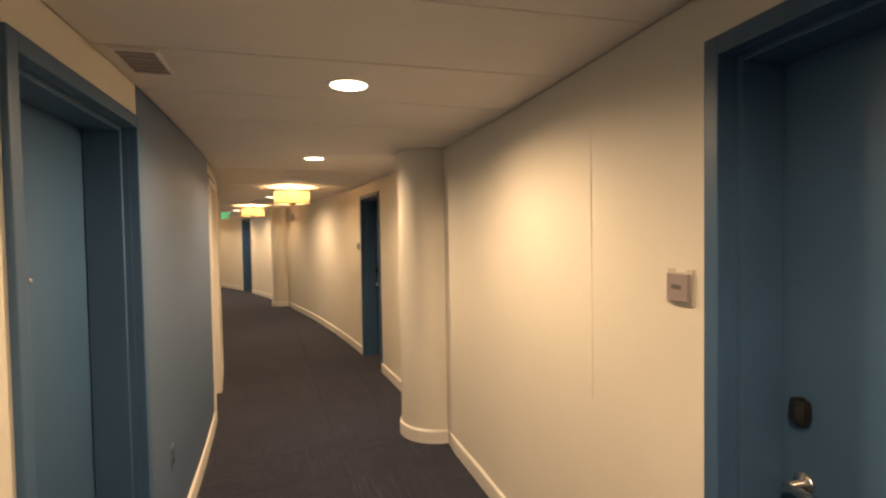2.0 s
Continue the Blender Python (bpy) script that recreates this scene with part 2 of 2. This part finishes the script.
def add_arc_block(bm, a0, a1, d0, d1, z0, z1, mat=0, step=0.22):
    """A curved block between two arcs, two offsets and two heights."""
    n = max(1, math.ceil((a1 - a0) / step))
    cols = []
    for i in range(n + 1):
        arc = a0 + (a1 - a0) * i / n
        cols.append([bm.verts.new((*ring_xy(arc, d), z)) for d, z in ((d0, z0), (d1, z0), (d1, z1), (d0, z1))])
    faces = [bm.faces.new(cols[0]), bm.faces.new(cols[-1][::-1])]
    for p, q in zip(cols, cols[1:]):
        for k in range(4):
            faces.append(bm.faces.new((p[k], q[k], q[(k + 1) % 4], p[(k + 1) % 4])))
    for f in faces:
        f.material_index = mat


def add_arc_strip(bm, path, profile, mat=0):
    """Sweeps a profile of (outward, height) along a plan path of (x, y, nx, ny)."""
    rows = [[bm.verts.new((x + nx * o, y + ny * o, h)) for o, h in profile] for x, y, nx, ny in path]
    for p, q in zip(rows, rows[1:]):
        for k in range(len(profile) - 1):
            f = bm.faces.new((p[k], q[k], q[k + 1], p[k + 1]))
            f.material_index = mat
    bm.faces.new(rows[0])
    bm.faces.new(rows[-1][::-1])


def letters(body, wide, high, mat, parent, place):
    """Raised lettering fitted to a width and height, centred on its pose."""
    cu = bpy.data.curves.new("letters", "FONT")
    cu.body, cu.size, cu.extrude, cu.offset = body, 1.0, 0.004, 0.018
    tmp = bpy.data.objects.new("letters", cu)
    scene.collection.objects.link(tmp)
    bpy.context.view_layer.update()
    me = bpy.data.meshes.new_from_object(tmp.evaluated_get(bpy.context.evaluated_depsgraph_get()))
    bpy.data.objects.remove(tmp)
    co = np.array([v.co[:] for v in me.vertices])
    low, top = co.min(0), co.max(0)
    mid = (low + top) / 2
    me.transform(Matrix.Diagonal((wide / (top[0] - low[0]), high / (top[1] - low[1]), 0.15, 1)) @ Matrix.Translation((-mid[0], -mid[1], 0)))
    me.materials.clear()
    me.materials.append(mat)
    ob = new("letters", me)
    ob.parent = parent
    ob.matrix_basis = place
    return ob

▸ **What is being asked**
Starting at the line that contains "Continue the Blender", output each remaining line of the listing, the last line included, exactly as it appears.

▸ **The reply**
Continue the Blender Python (bpy) script that recreates this scene with part 2 of 2. This part finishes the script.
def add_arc_block(bm, a0, a1, d0, d1, z0, z1, mat=0, step=0.22):
    """A curved block between two arcs, two offsets and two heights."""
    n = max(1, math.ceil((a1 - a0) / step))
    cols = []
    for i in range(n + 1):
        arc = a0 + (a1 - a0) * i / n
        cols.append([bm.verts.new((*ring_xy(arc, d), z)) for d, z in ((d0, z0), (d1, z0), (d1, z1), (d0, z1))])
    faces = [bm.faces.new(cols[0]), bm.faces.new(cols[-1][::-1])]
    for p, q in zip(cols, cols[1:]):
        for k in range(4):
            faces.append(bm.faces.new((p[k], q[k], q[(k + 1) % 4], p[(k + 1) % 4])))
    for f in faces:
        f.material_index = mat


def add_arc_strip(bm, path, profile, mat=0):
    """Sweeps a profile of (outward, height) along a plan path of (x, y, nx, ny)."""
    rows = [[bm.verts.new((x + nx * o, y + ny * o, h)) for o, h in profile] for x, y, nx, ny in path]
    for p, q in zip(rows, rows[1:]):
        for k in range(len(profile) - 1):
            f = bm.faces.new((p[k], q[k], q[k + 1], p[k + 1]))
            f.material_index = mat
    bm.faces.new(rows[0])
    bm.faces.new(rows[-1][::-1])


def letters(body, wide, high, mat, parent, place):
    """Raised lettering fitted to a width and height, centred on its pose."""
    cu = bpy.data.curves.new("letters", "FONT")
    cu.body, cu.size, cu.extrude, cu.offset = body, 1.0, 0.004, 0.018
    tmp = bpy.data.objects.new("letters", cu)
    scene.collection.objects.link(tmp)
    bpy.context.view_layer.update()
    me = bpy.data.meshes.new_from_object(tmp.evaluated_get(bpy.context.evaluated_depsgraph_get()))
    bpy.data.objects.remove(tmp)
    co = np.array([v.co[:] for v in me.vertices])
    low, top = co.min(0), co.max(0)
    mid = (low + top) / 2
    me.transform(Matrix.Diagonal((wide / (top[0] - low[0]), high / (top[1] - low[1]), 0.15, 1)) @ Matrix.Translation((-mid[0], -mid[1], 0)))
    me.materials.clear()
    me.materials.append(mat)
    ob = new("letters", me)
    ob.parent = parent
    ob.matrix_basis = place
    return ob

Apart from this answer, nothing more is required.